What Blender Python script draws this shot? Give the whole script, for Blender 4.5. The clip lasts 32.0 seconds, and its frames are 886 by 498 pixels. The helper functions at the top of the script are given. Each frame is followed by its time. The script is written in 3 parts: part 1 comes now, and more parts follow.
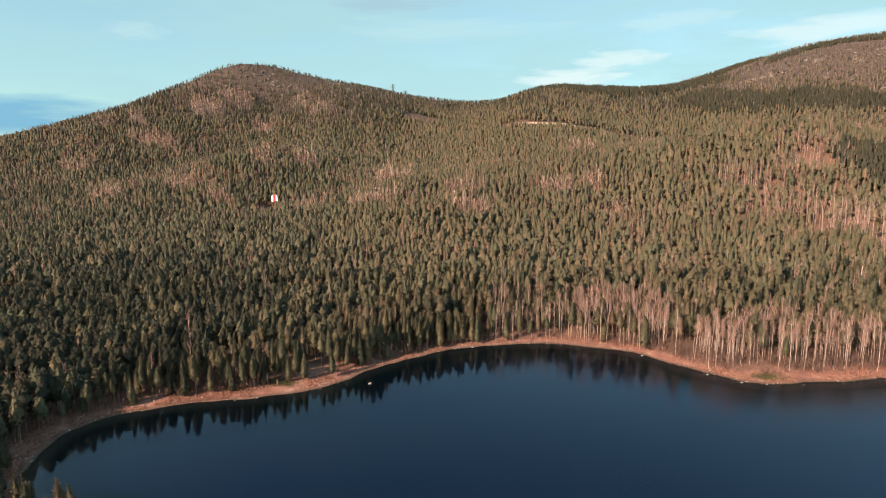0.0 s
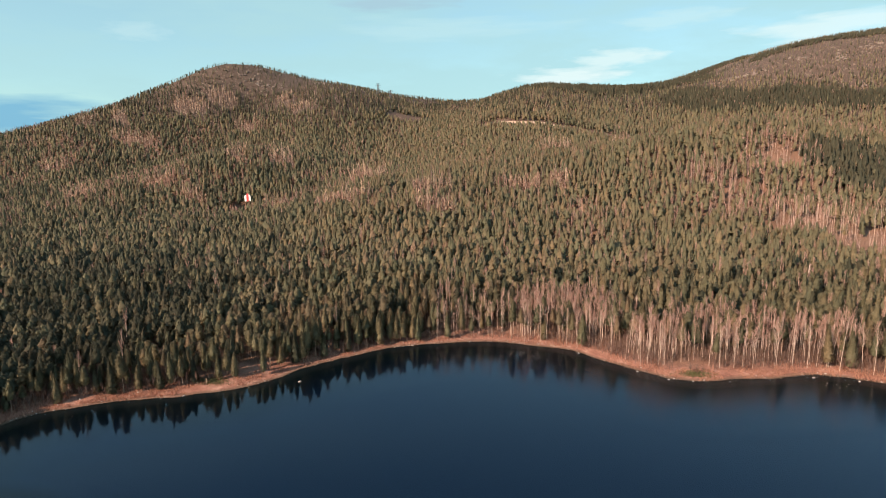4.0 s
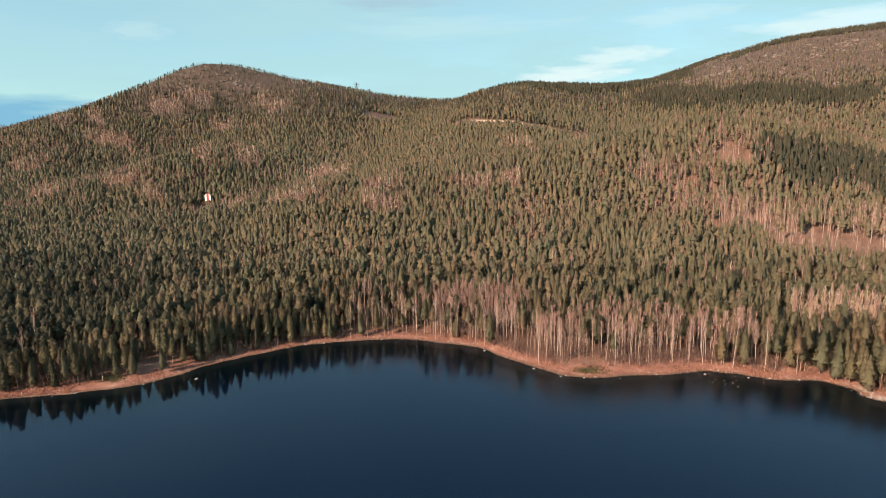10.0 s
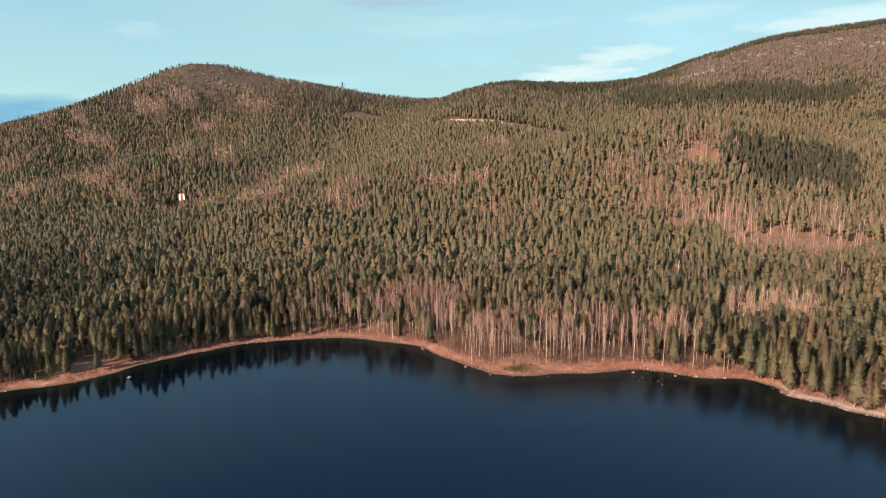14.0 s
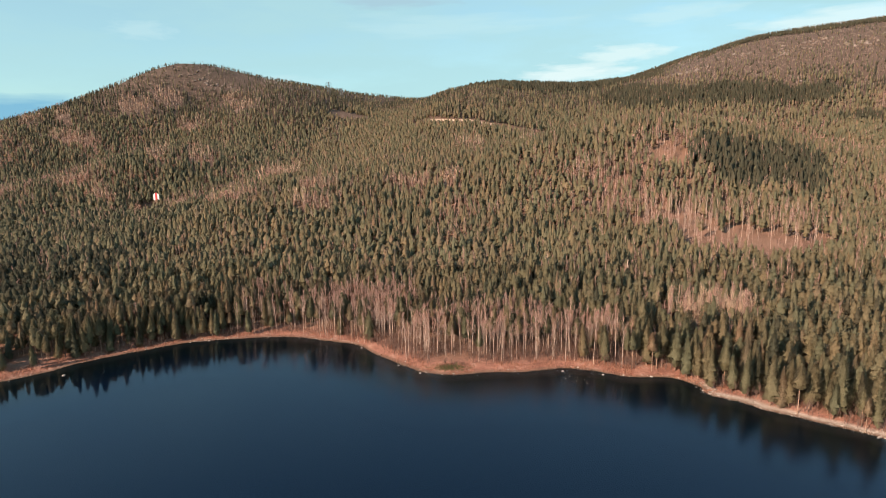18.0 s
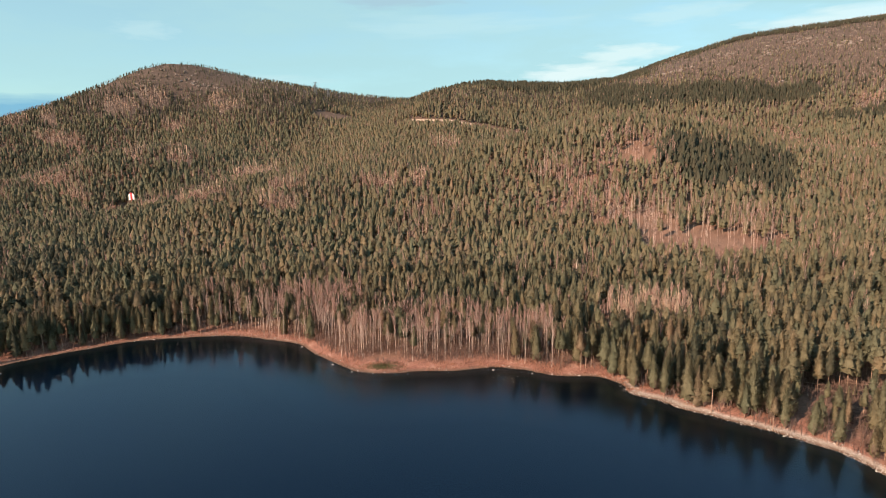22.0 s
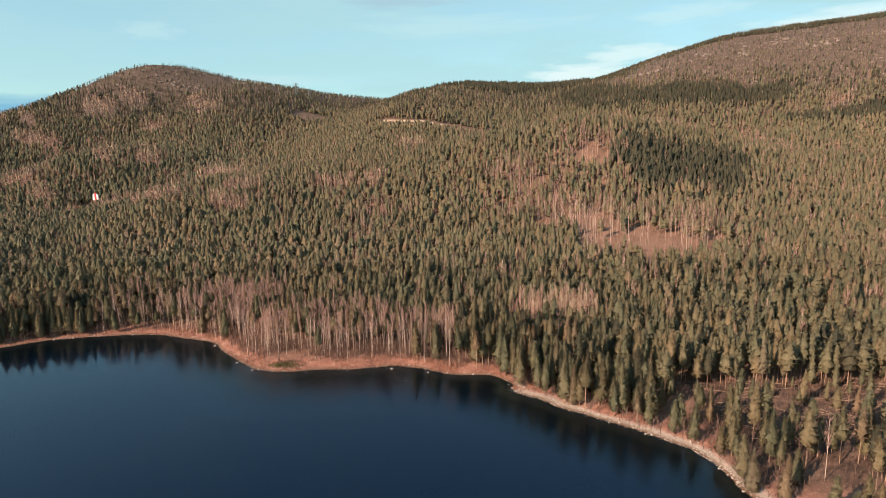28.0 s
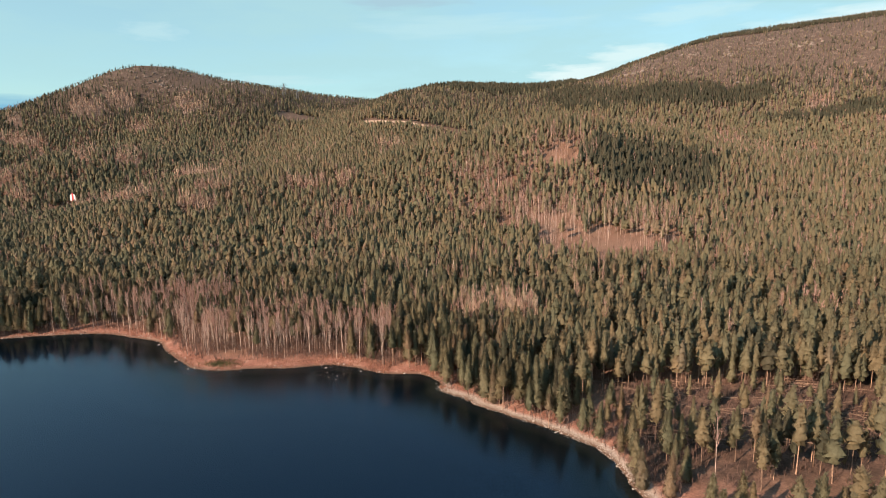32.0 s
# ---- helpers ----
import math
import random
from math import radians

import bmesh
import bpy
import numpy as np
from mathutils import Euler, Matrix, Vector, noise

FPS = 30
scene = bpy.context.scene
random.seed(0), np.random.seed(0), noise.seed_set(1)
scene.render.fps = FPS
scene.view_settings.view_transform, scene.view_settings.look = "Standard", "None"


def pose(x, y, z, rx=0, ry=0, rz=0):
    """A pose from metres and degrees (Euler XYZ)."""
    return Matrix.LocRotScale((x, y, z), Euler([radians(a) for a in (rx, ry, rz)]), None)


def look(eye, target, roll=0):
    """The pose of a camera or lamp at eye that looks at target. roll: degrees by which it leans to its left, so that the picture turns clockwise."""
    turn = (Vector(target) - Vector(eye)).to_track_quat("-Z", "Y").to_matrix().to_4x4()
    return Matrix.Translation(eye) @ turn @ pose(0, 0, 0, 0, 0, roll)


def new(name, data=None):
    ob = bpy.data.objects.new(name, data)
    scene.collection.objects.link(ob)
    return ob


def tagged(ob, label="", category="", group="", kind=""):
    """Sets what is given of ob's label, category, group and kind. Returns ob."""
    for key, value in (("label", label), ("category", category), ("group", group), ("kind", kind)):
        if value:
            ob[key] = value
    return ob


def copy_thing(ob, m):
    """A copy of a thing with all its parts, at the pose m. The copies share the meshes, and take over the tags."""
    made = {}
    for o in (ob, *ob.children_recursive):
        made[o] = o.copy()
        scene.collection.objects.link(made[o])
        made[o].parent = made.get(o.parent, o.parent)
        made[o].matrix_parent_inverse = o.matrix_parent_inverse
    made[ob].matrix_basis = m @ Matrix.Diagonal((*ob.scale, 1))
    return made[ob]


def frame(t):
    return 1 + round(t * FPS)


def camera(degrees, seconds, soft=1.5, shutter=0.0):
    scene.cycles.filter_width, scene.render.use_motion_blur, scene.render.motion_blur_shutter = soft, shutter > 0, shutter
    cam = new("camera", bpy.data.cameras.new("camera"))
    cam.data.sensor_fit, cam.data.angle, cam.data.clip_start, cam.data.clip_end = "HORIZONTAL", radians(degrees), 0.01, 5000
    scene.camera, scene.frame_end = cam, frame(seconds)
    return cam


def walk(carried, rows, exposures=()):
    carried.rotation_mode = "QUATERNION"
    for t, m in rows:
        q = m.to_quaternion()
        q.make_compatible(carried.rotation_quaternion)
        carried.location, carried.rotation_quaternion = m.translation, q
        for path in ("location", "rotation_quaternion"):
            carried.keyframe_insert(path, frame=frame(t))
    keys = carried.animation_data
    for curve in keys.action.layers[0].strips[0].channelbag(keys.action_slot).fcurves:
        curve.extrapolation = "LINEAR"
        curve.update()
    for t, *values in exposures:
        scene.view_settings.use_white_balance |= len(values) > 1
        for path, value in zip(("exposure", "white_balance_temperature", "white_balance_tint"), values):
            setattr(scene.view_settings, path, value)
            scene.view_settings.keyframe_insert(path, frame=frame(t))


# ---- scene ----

■ ■ ■ ■ ■ ■ ■

Return all of the data exactly as written, and drop the pictures.

What Blender Python script draws this shot? Give the whole script, for Blender 4.5. The clip lasts 32.0 seconds, and its frames are 886 by 498 pixels. The helper functions at the top of the script are given. Each frame is followed by its time. The script is written in 3 parts: part 1 comes now, and more parts follow.
0.0 s
4.0 s
10.0 s
14.0 s
18.0 s
22.0 s
28.0 s
32.0 s
# ---- helpers ----
import math
import random
from math import radians

import bmesh
import bpy
import numpy as np
from mathutils import Euler, Matrix, Vector, noise

FPS = 30
scene = bpy.context.scene
random.seed(0), np.random.seed(0), noise.seed_set(1)
scene.render.fps = FPS
scene.view_settings.view_transform, scene.view_settings.look = "Standard", "None"


def pose(x, y, z, rx=0, ry=0, rz=0):
    """A pose from metres and degrees (Euler XYZ)."""
    return Matrix.LocRotScale((x, y, z), Euler([radians(a) for a in (rx, ry, rz)]), None)


def look(eye, target, roll=0):
    """The pose of a camera or lamp at eye that looks at target. roll: degrees by which it leans to its left, so that the picture turns clockwise."""
    turn = (Vector(target) - Vector(eye)).to_track_quat("-Z", "Y").to_matrix().to_4x4()
    return Matrix.Translation(eye) @ turn @ pose(0, 0, 0, 0, 0, roll)


def new(name, data=None):
    ob = bpy.data.objects.new(name, data)
    scene.collection.objects.link(ob)
    return ob


def tagged(ob, label="", category="", group="", kind=""):
    """Sets what is given of ob's label, category, group and kind. Returns ob."""
    for key, value in (("label", label), ("category", category), ("group", group), ("kind", kind)):
        if value:
            ob[key] = value
    return ob


def copy_thing(ob, m):
    """A copy of a thing with all its parts, at the pose m. The copies share the meshes, and take over the tags."""
    made = {}
    for o in (ob, *ob.children_recursive):
        made[o] = o.copy()
        scene.collection.objects.link(made[o])
        made[o].parent = made.get(o.parent, o.parent)
        made[o].matrix_parent_inverse = o.matrix_parent_inverse
    made[ob].matrix_basis = m @ Matrix.Diagonal((*ob.scale, 1))
    return made[ob]


def frame(t):
    return 1 + round(t * FPS)


def camera(degrees, seconds, soft=1.5, shutter=0.0):
    scene.cycles.filter_width, scene.render.use_motion_blur, scene.render.motion_blur_shutter = soft, shutter > 0, shutter
    cam = new("camera", bpy.data.cameras.new("camera"))
    cam.data.sensor_fit, cam.data.angle, cam.data.clip_start, cam.data.clip_end = "HORIZONTAL", radians(degrees), 0.01, 5000
    scene.camera, scene.frame_end = cam, frame(seconds)
    return cam


def walk(carried, rows, exposures=()):
    carried.rotation_mode = "QUATERNION"
    for t, m in rows:
        q = m.to_quaternion()
        q.make_compatible(carried.rotation_quaternion)
        carried.location, carried.rotation_quaternion = m.translation, q
        for path in ("location", "rotation_quaternion"):
            carried.keyframe_insert(path, frame=frame(t))
    keys = carried.animation_data
    for curve in keys.action.layers[0].strips[0].channelbag(keys.action_slot).fcurves:
        curve.extrapolation = "LINEAR"
        curve.update()
    for t, *values in exposures:
        scene.view_settings.use_white_balance |= len(values) > 1
        for path, value in zip(("exposure", "white_balance_temperature", "white_balance_tint"), values):
            setattr(scene.view_settings, path, value)
            scene.view_settings.keyframe_insert(path, frame=frame(t))


# ---- scene ----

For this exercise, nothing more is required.